INCENDIES MEURTRIERS A REPETITION EN PLEIN PARIS

30 Août 2005 , Rédigé par LIBERATION Publié dans #NOUVELLES DU MONDE

 

Paris, la capitale aux 976 taudis


Le troisième incendie meurtrier en quatre mois souligne la dangerosité de nombreux bâtiments parisiens, notamment dans les quartiers populaires.

Par Tonino SERAFINI
mercredi 31 août 2005

paris Ville lumière, mais aussi Paris ville des taudis.

Une réalité masquée par ses larges avenues plantées d'arbres et d'immeubles en pierre de taille qui impressionnent les touristes. Mais il y a l'envers du décor.

Celui du Paris populaire. Pas moins d'un millier d'immeubles sont classés insalubres dans la capitale (976 exactement), selon un inventaire établi en juillet par l'Observatoire du saturnisme, de l'insalubrité et de l'habitat dégradé, un organe mis en place par l'équipe Delanoë pour recenser les bâtiments vétustes et présentant un danger pour leurs habitants ; 80 % de ces immeubles sont situés dans les cinq arrondissements populaires du nord-est parisien : Xe, XIe, XVIIIe, XIXe et XXe (voir ci-contre). Le bâtiment du 8, rue du Roi-Doré (situé dans le IIIe), où 7 personnes ont trouvé la mort lundi soir, figure sur cette liste.

Parmi ces immeubles, une bonne cinquantaine sont intégralement squattés et autant partiellement occupés sans droit ni titre par des personnes ou des familles en panne de logement. Cette question des squats et des immeubles vétustes a déclenché hier une polémique droite-gauche, après la macabre série de trois incendies qui ont fait 48 morts. Hier, le ministre de l'Intérieur, Nicolas Sarkozy, a préconisé la fermeture pure et simple de «tous ces squats et tous ces immeubles pour arrêter ces drames». Mais sans dire ou seront relogées les personnes ainsi mises à la rue. Hier, la préfecture de police a donné le ton en évacuant un squat rue du Chalet, dans le Xe.

A Paris, on estime que pas moins de 2 000 familles vivaient dans les 423 immeubles considérés comme les plus dégradés et confiés à ce titre à la Siemp, une société d'économie mixte municipale. A ce jour, 542 d'entre elles ont déjà été relogées. Les bâtiments les plus dangereux ont été vidés. Certains ont été rasés ou font l'objet d'une réhabilitation lourde. Problème : la résorption de l'insalubrité bute sur la question épineuse du relogement dans une ville où l'on compte 102 000 demandeurs de HLM. Mais Claude Goasguen, président du groupe UMP au Conseil de Paris, et Philippe Goujon, président de la fédération UMP, ont quand même demandé hier une enquête administrative pour savoir pourquoi l'immeuble de la rue du Roi-Doré n'a «pas été mis aux normes [...] et plus généralement pourquoi la ville de Paris a tant de difficultés pour éradiquer l'insalubrité».

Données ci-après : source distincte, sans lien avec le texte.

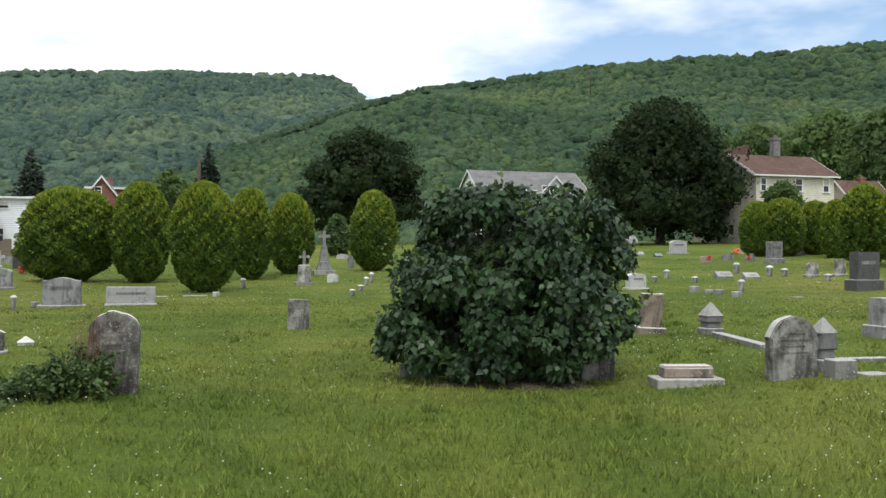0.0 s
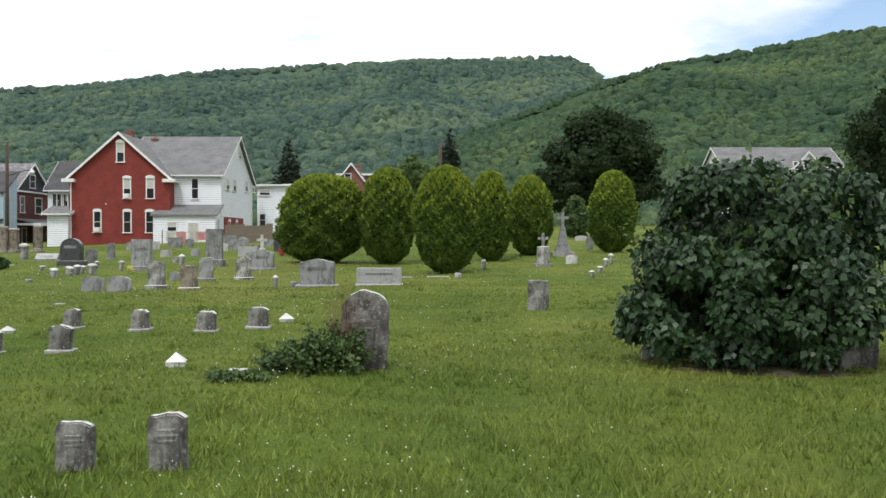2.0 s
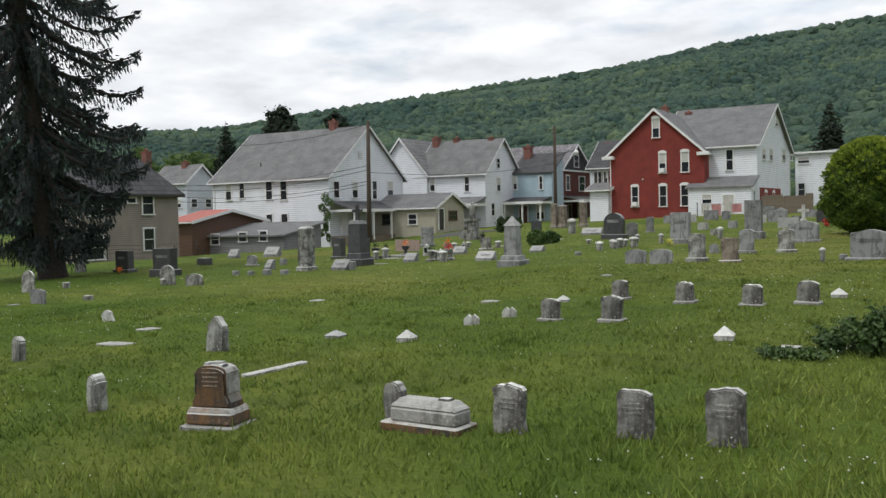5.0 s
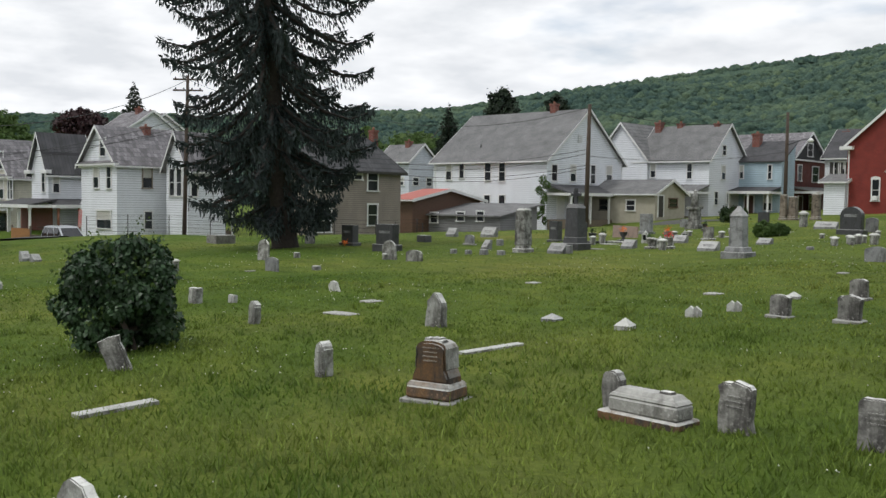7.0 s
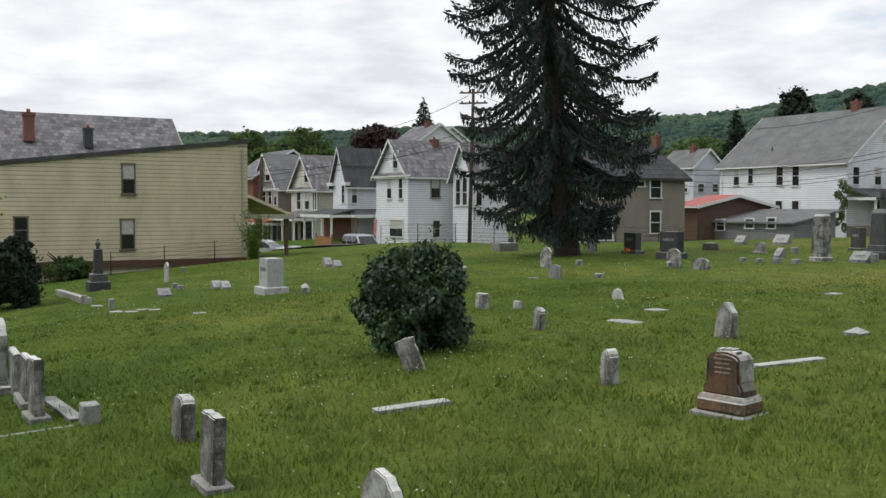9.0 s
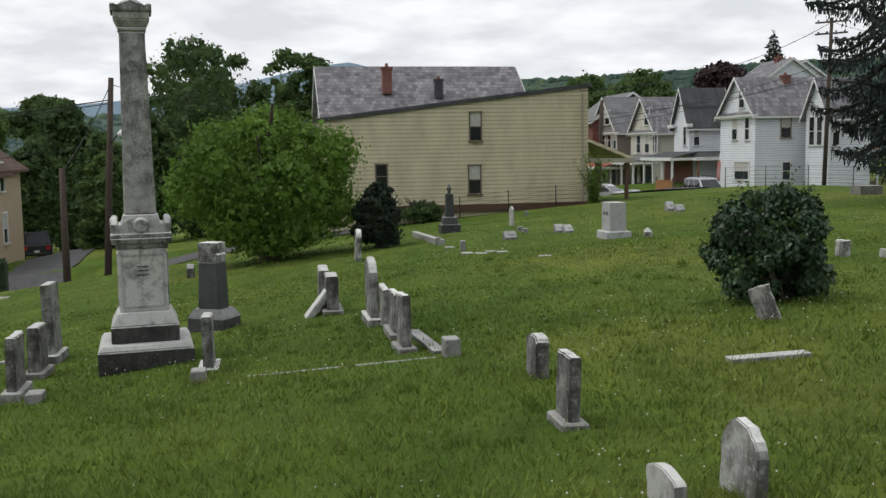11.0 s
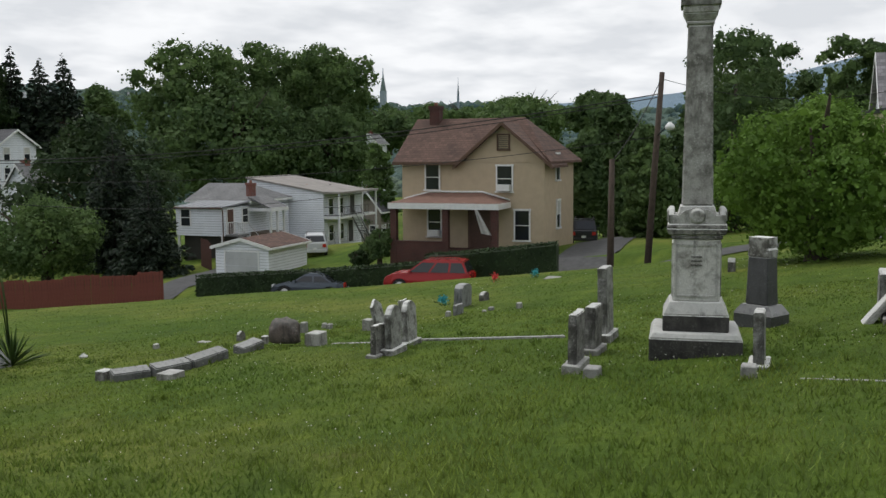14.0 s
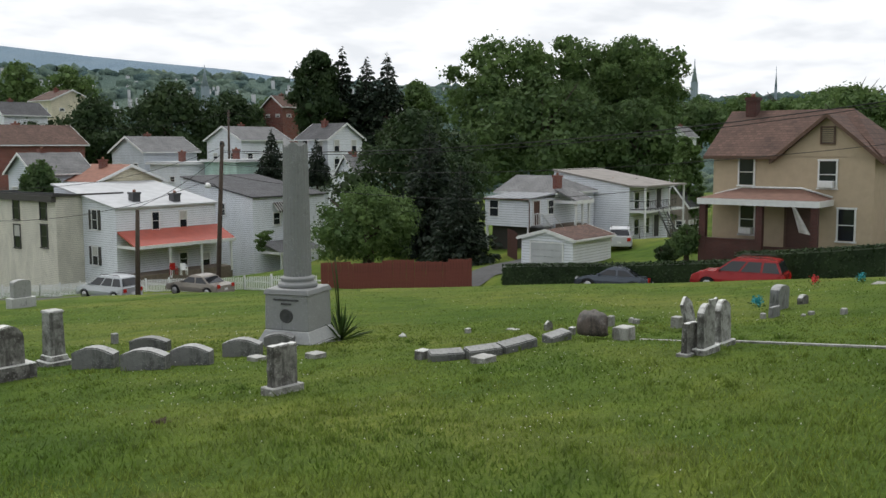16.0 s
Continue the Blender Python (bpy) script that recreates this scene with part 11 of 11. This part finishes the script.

 Des propos qui ont suscité un mouvement de colère à l'Hôtel de Ville.

 Un communiqué est venu rappeler que sous la mandature de Tiberi seulement «17 bâtiments insalubres avaient été identifiés», laissant entendre que les taudis sont un héritage des équipes municipales précédentes. Effectivement, la liste du millier de taudis parisiens a été établie en 2002, après l'arrivée aux affaires de Bertrand Delanoë. Les immeubles dégradés existaient déjà mais étaient ignorés. C'est à cette époque que la ville décide de consacrer 152 millions d'euros sur six ans pour résorber l'insalubrité. «Jamais une collectivité n'a débloqué autant d'argent», rappelle Jean-Yves Mano, l'adjoint en charge du logement. Pour reprendre en main le «noyau dur de l'insalubrité» (423 immeubles très dégradés), la municipalité utilise son bras armé : la Siemp. A elle de faire les diagnostics du bâti, de reloger les familles et, ensuite, de réhabiliter ou de reconstruire.

 Parmi ces bâtiments, des dizaines appartiennent de longue date à la ville de Paris, souvent après expropriation dans le cadre d'opérations d'urbanisme lancées sous les mandatures Chirac, mais non conduites à leur terme. Vidés. Murés.

Ils ont ensuite été occupés par des familles en panne de logement. On trouve aussi dans la liste des taudis, des copropriétés impécunieuses, des hôtels meublés ou des immeubles appartenant à des privés. Tel était le cas du bâtiment du 8, rue du Roi-Doré, dont la ville a décidé l'expropriation en 2004.